### DATA BLOCK
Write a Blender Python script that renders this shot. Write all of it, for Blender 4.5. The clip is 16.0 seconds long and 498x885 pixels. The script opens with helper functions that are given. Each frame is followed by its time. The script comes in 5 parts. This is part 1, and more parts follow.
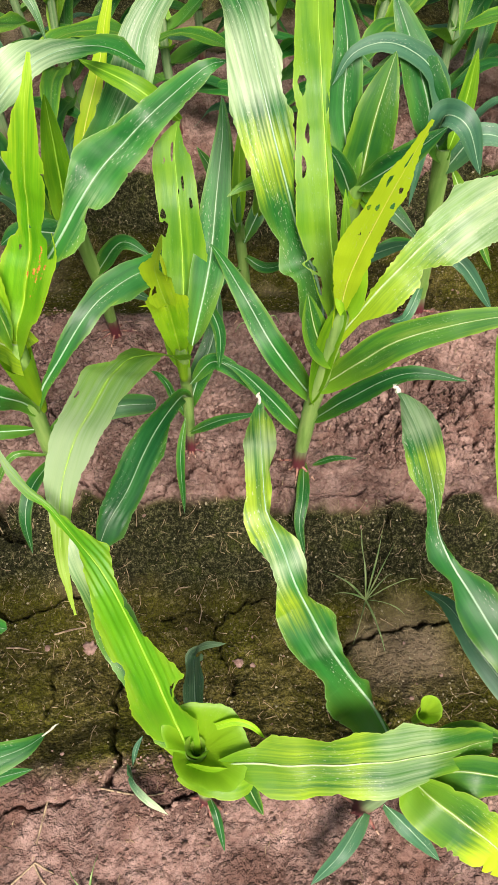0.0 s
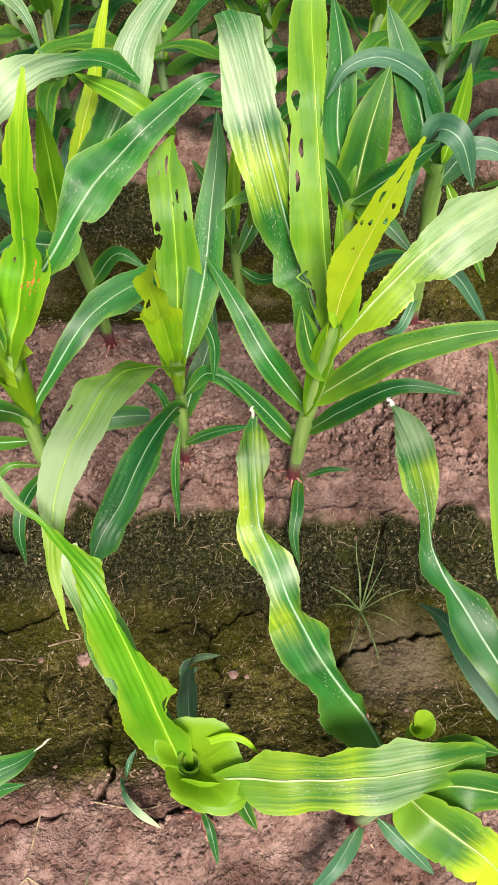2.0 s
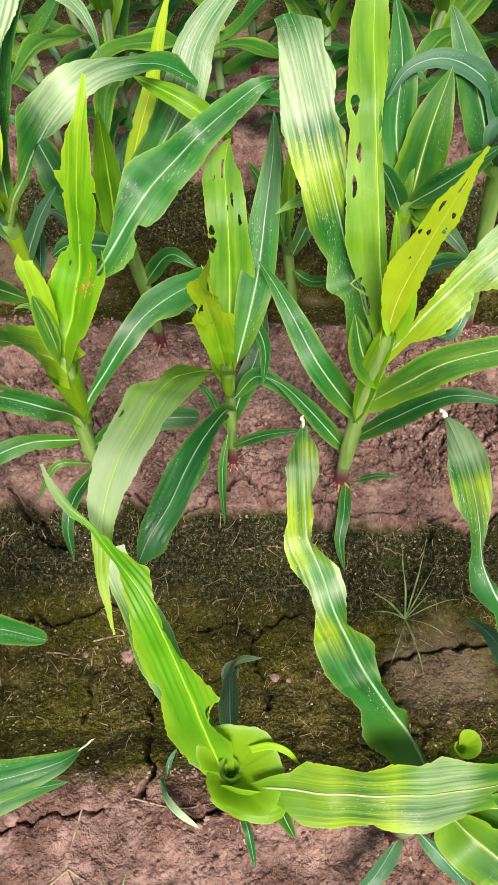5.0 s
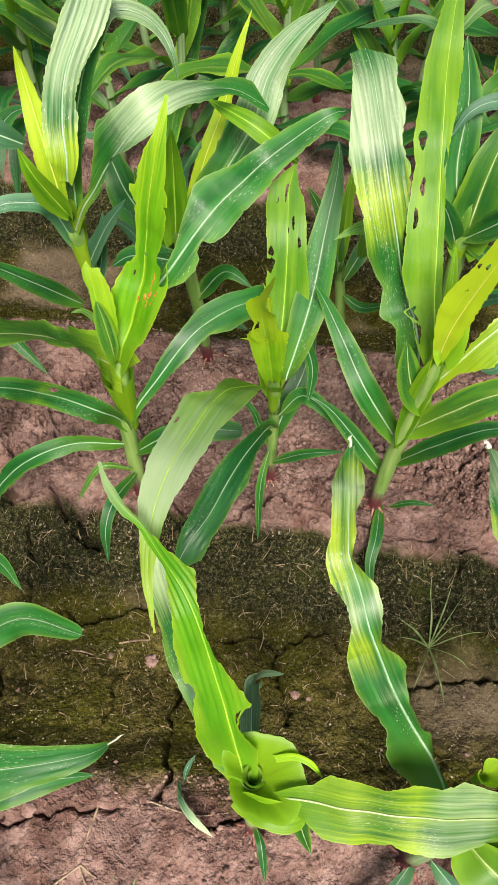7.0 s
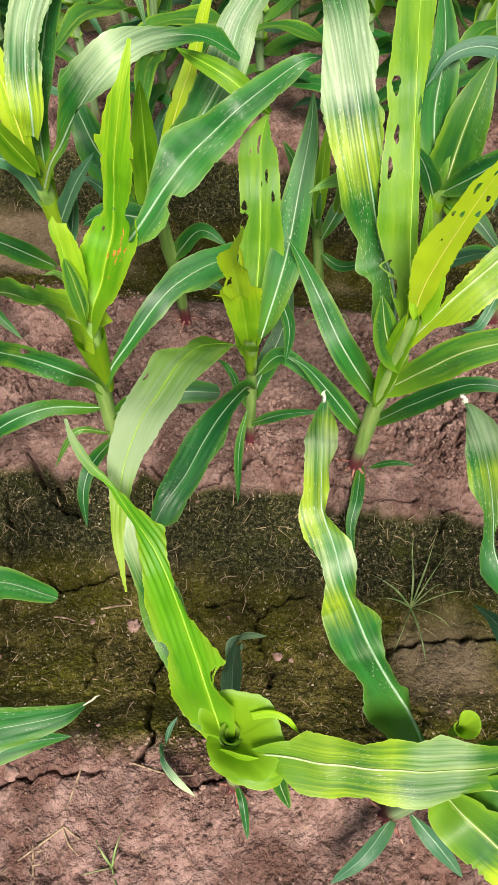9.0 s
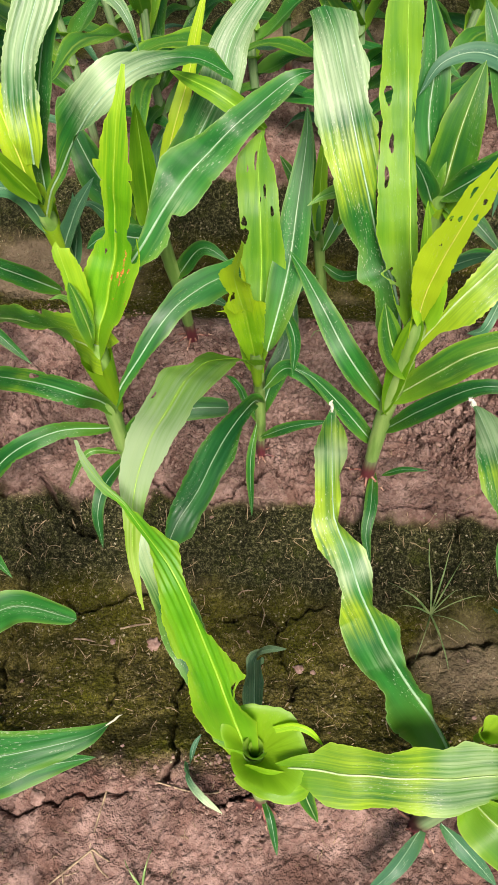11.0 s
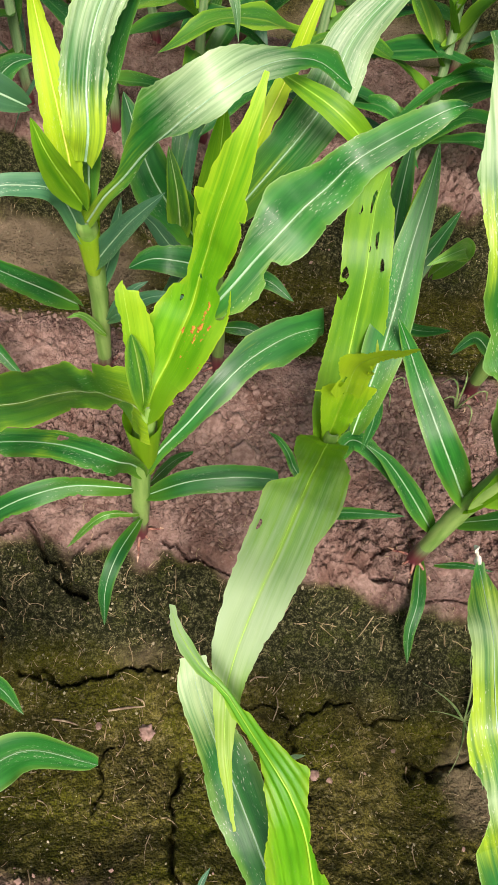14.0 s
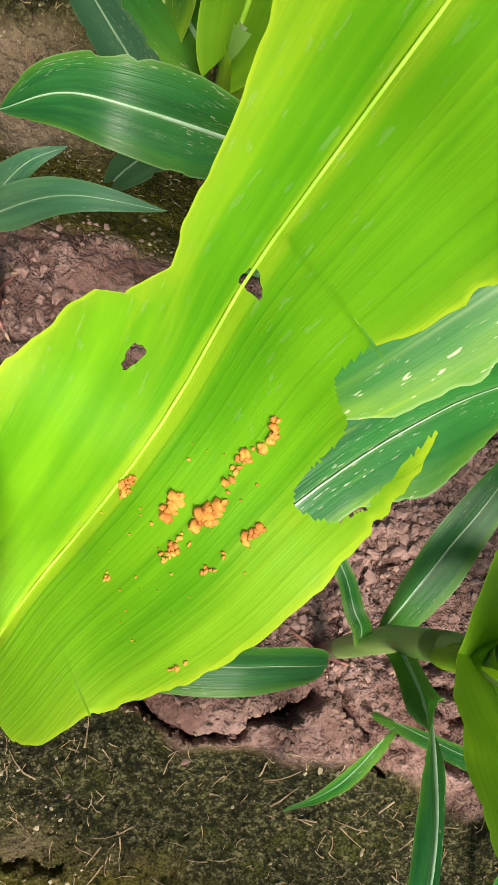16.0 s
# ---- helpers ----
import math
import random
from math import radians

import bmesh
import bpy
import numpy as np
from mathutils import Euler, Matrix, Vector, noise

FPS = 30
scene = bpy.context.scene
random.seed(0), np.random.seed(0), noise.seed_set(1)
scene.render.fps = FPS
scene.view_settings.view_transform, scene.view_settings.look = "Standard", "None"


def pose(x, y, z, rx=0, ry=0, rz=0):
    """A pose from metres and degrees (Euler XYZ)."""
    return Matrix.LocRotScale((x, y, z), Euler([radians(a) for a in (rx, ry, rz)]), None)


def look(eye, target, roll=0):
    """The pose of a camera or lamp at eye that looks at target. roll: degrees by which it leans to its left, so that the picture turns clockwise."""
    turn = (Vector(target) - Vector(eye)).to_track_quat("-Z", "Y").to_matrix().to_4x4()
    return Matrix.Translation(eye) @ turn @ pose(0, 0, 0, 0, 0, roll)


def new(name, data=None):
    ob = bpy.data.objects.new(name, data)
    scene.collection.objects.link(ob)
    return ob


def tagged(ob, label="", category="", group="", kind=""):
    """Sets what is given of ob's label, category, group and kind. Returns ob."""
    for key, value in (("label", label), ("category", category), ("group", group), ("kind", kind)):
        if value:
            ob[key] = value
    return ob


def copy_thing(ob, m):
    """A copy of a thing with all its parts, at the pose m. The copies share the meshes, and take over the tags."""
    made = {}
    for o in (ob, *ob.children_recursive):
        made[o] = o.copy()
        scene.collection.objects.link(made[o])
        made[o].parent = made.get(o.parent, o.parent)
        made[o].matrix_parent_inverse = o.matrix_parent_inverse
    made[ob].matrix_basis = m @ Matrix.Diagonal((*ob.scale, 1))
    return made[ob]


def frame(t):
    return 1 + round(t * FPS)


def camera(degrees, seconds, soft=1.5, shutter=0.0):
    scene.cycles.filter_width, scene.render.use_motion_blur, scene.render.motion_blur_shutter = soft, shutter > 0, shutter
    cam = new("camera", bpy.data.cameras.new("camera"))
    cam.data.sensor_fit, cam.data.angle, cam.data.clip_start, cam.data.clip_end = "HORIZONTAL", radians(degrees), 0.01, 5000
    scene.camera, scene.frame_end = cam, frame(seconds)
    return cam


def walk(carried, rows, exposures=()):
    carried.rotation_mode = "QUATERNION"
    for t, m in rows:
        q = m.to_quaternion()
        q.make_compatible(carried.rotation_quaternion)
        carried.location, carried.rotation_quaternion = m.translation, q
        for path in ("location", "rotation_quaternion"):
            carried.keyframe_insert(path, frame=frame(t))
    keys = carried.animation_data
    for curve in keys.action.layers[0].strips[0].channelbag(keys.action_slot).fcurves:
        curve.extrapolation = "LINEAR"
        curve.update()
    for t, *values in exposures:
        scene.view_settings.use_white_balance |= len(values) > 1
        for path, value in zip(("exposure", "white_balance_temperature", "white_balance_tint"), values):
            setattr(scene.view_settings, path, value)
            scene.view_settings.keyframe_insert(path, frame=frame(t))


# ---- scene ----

### SHORT EXERCISE
Set the data above down again exactly as given, with no pictures.

### COMPLETED TASK
Write a Blender Python script that renders this shot. Write all of it, for Blender 4.5. The clip is 16.0 seconds long and 498x885 pixels. The script opens with helper functions that are given. Each frame is followed by its time. The script comes in 5 parts. This is part 1, and more parts follow.
0.0 s
2.0 s
5.0 s
7.0 s
9.0 s
11.0 s
14.0 s
16.0 s
# ---- helpers ----
import math
import random
from math import radians

import bmesh
import bpy
import numpy as np
from mathutils import Euler, Matrix, Vector, noise

FPS = 30
scene = bpy.context.scene
random.seed(0), np.random.seed(0), noise.seed_set(1)
scene.render.fps = FPS
scene.view_settings.view_transform, scene.view_settings.look = "Standard", "None"


def pose(x, y, z, rx=0, ry=0, rz=0):
    """A pose from metres and degrees (Euler XYZ)."""
    return Matrix.LocRotScale((x, y, z), Euler([radians(a) for a in (rx, ry, rz)]), None)


def look(eye, target, roll=0):
    """The pose of a camera or lamp at eye that looks at target. roll: degrees by which it leans to its left, so that the picture turns clockwise."""
    turn = (Vector(target) - Vector(eye)).to_track_quat("-Z", "Y").to_matrix().to_4x4()
    return Matrix.Translation(eye) @ turn @ pose(0, 0, 0, 0, 0, roll)


def new(name, data=None):
    ob = bpy.data.objects.new(name, data)
    scene.collection.objects.link(ob)
    return ob


def tagged(ob, label="", category="", group="", kind=""):
    """Sets what is given of ob's label, category, group and kind. Returns ob."""
    for key, value in (("label", label), ("category", category), ("group", group), ("kind", kind)):
        if value:
            ob[key] = value
    return ob


def copy_thing(ob, m):
    """A copy of a thing with all its parts, at the pose m. The copies share the meshes, and take over the tags."""
    made = {}
    for o in (ob, *ob.children_recursive):
        made[o] = o.copy()
        scene.collection.objects.link(made[o])
        made[o].parent = made.get(o.parent, o.parent)
        made[o].matrix_parent_inverse = o.matrix_parent_inverse
    made[ob].matrix_basis = m @ Matrix.Diagonal((*ob.scale, 1))
    return made[ob]


def frame(t):
    return 1 + round(t * FPS)


def camera(degrees, seconds, soft=1.5, shutter=0.0):
    scene.cycles.filter_width, scene.render.use_motion_blur, scene.render.motion_blur_shutter = soft, shutter > 0, shutter
    cam = new("camera", bpy.data.cameras.new("camera"))
    cam.data.sensor_fit, cam.data.angle, cam.data.clip_start, cam.data.clip_end = "HORIZONTAL", radians(degrees), 0.01, 5000
    scene.camera, scene.frame_end = cam, frame(seconds)
    return cam


def walk(carried, rows, exposures=()):
    carried.rotation_mode = "QUATERNION"
    for t, m in rows:
        q = m.to_quaternion()
        q.make_compatible(carried.rotation_quaternion)
        carried.location, carried.rotation_quaternion = m.translation, q
        for path in ("location", "rotation_quaternion"):
            carried.keyframe_insert(path, frame=frame(t))
    keys = carried.animation_data
    for curve in keys.action.layers[0].strips[0].channelbag(keys.action_slot).fcurves:
        curve.extrapolation = "LINEAR"
        curve.update()
    for t, *values in exposures:
        scene.view_settings.use_white_balance |= len(values) > 1
        for path, value in zip(("exposure", "white_balance_temperature", "white_balance_tint"), values):
            setattr(scene.view_settings, path, value)
            scene.view_settings.keyframe_insert(path, frame=frame(t))


# ---- scene ----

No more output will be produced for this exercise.